Wednesday, May 21, 2014

Can't Delegate What You Don't Know


(Photo courtesy LMT)

Mid-term elections are interesting because, at the national level, the House or Senate could have a change in leadership.  Predictions so far point to republicans having the edge in taking over the U.S. Senate.  The only thing I can say about that prospect is: thank goodness the president has veto power.  The possibility of dealing with a republican House and Senate will show us whether Obama is truly a weak leader.

For Laredoans, what happens closer to home is more important, at least it is for a small percentage of voters.

Of all the primary races for Webb County, there were a couple that stood out this year: the race for county judge, and county treasurer.  The judge's race is always high profile, filled with heavy hitters, if you will, who have nice war chests and play a good game of politics.  Controversies from the last four years helped Tano Tijerina beat the incumbent, Danny Valdez.  I think that contest played out the way most of us expected.  Commissioners Court didn't take responsibility for all the scandals before them, but voters saw to it that someone was held accountable.  Sorry, Danny.  We'll see if voters keep the trend alive in deciding the Canales (I)/Valdez Jr. runoff race.

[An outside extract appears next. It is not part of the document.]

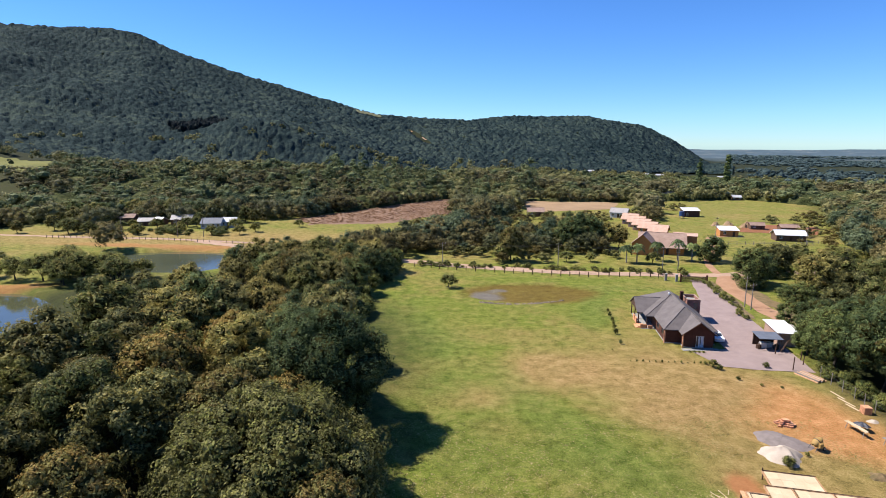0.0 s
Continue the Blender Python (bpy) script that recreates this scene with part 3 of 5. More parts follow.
def trunk_shape(seed, R, base, zc, r0):
    """A tapered, leaning trunk with limbs that reach into the crown."""
    rng = random.Random(seed)
    fork = base + (zc - base) * 0.25
    lean = Vector((rng.uniform(-0.5, 0.5), rng.uniform(-0.5, 0.5), 0))
    out = [tube((0, 0, -0.4), lean * 0.5 + Vector((0, 0, fork * 0.5)), r0 * 1.25, r0 * 0.9), tube(lean * 0.5 + Vector((0, 0, fork * 0.5)), lean + Vector((0, 0, fork)), r0 * 0.9, r0 * 0.75)]
    for i in range(6):
        a = i * 1.05 + rng.uniform(-0.4, 0.4)
        k = R * rng.uniform(0.3, 0.55)
        mid = lean + Vector((math.cos(a) * k * 0.45, math.sin(a) * k * 0.45, fork + (zc - fork) * 0.6))
        out += [tube(lean + Vector((0, 0, fork - 0.2)), mid, r0 * 0.5, r0 * 0.35, 6),
                tube(mid, lean + Vector((math.cos(a) * k, math.sin(a) * k, zc + rng.uniform(-0.5, 1.5))), r0 * 0.35, r0 * 0.12, 5)]
    return joined(*out)


TREES = {}


def tree_kind(key, label, category="tree", **kw):
    """Notes a kind of tree; plant() builds the first of it and copies that for the rest."""
    TREES[key] = (label, category, kw, [])


def plant(key, x, y, scale=1.0, turn=None, group="", name="tree", flat=1.0):
    label, category, kw, made = TREES[key]
    rng = random.Random(int(x * 37 + y * 91))
    turn = rng.uniform(0, 360) if turn is None else turn
    m = pose(x, y, float(height(x, y)), 0, 0, turn) @ Matrix.Diagonal((scale, scale, scale * flat, 1))
    if not made:
        top, base, R = kw["top"], kw["base"], kw["R"]
        ob = thing(name, label, category, None, group)
        part("trunk", trunk_shape(kw["seed"], R, base, (top + base) / 2, kw.get("girth", 0.25)), BARK, ob)
        kw2 = {k: v for k, v in kw.items() if k != "girth"}
        # the last material gives the boughs' hearts their painted inner shade
        kw2["mats"] = (*kw["mats"], SHADED_TWIGS)
        part("crown", crown_mesh("crown", shaded_heart=True, heart=0.62, **kw2), None, ob)
        ob.matrix_world = m
        made.append(ob)
        return ob
    ob = copy_thing(made[0], m)
    ob.scale = (scale, scale, scale * flat)
    return ob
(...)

A more peculiar race, one that has made me throw up in my mouth on several occasions, is the county treasurer's.  I say that mostly because current mayor Raul Salinas is vying for the spot.  From the get-go I thought this was a very cynical move on his part.  He could've chosen to run for J.P., commissioner, or county judge, but he opted to take the easy road: go out for an office being vacated by Delia Perales and run against virtual unknowns.  Name recognition alone would mean smooth sailing towards the treasurer's office.  But then Delia Perales decided against retiring and put her hat back into the race.

(see hat below)

  Now the race has turned into a 'he said she said' drama.  Salinas says Ms. Perales would support him in his bid for office.  She says she never said that.  He says it's time for positive change and that he'll bring transparency, efficiency, and accountability to the treasurer's office.  She says practices are already in place that have made the department more transparent and efficient.

He says we're better off with her just riding off into the sunset.  She says she knows what he can do with his gavel.*

(Those last two statements are unconfirmed)

One hopeful sign in this is that Delia Perales has won a runoff before.  The downside is that people don't pay attention to detail and vote instead on instinct.  The only reason Raul Salinas won the mayoral position twice is because he wasn't the other guy (Galo, Belmares).  When you think about it, this gig he's shooting for is much like what he's used to: he doesn't have to make any hard decisions, or cast any votes; he can go around shaking hands and smiling for the cameras; and he can enjoy all the perks that come with the job, such as pay, allowances, and trips out of town on the public tab.

Mr. Salinas is running on the hope that his name and supposed accomplishments can carry him through.  Little does he realize that he's gotten by on luck the last eight years.  He fancies himself the great communicator, and a person of the people, but his political fumbling continues to this day, making it known to everyone that he has no idea what it takes to be county treasurer.

I wish Ms. Perales the best of luck, as well as all the other candidates taking part in the runoff election.